The Supreme Court on Wednesday issued notice to the Uttar Pradesh government on a bail plea filed by Khushi Dubey, minor wife of Amar Dubey, an accused in the Bikru encounter, wherein gangster Vikas Dubey and his accomplices had killed eight police officials on the night of July 2, 2020.
A bench of Justice S. Abdul Nazeer and Justice Krishna Murari stated that it will only give any opinion after the reply from the state of Uttar Pradesh. Further, the bench also sought the response of state apropos the minor age of accused Khushi Dubey at the time of arrest. Khushi had challenged the order of Allahabad High Court, which rejected her bail application.
Khushi’s Counsel argued that she was 17 years and 10 months old, when she was arrested and that she got married just a few days before the incident. He further stated that another FIR was filed against Khushi when she was in custody and the bail applicant has nothing to do with the incident. Further, she has been in jail custody for a year now.

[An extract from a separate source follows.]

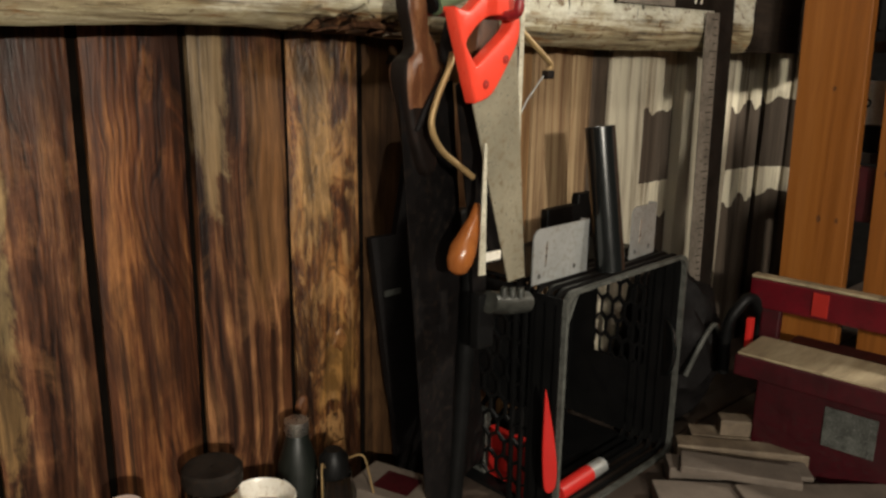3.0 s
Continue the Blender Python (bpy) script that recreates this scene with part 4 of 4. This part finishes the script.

On the night of July 2, 2020, a police team had gone to Bikru village in Kanpur Nagar, to arrest Vikas Dubey from his house. Police faced an ambush set by the dreaded gangster, who along with his henchmen, opened indiscriminate firing on the police force. This led to death of eight police personnel and grievous gunshot injuries to another six, besides a Station House Officer of the local police station.
The police personnel who survived the shootout said in their statements under Section 161 of the Criminal Procedure that while the men pumped bullets into the police personnel, wives of all the accused were aiding and instigating their husbands. Khushi was also credited with the role of instigating the men. She is stated to have been atop a house adjoining Vikas Dubey’s, during the entire course of the brutal assault.
Khushi had earlier applied for bail before the Juvenile Justice Board (JJB), wherein she was found to be 16 years, 10 months and 12 days old on the date of occurrence. The JJB, however, rejected the bail application of the accused two times. She then filed an appeal before the Sessions court under Section 101 of the Juvenile Justice (Care and Protection of Children) Act, 2015, which was also rejected. Khushi then moved the High Court, wherein the court while rejecting the appeal, observed that the case wherein the accused is involved is not of ordinary kind.
The Court noted that not only the spontaneous elimination of eight policemen in action and six others left injured, is a horrendous crime that shocks the conscience of the society, but also an act that strikes at the roots of the State’s authority in its territory. It speaks about the unfathomable extent of the lack of fear of the State in the minds of those who conceived and executed the dastardly act. Even if not primarily but certainly as an important player, the accused seems to have actively participated. However, the court also opined that the remarks are confined to judging the accused’s bail plea and should, in no way, be understood or construed as comments on the merits of the case.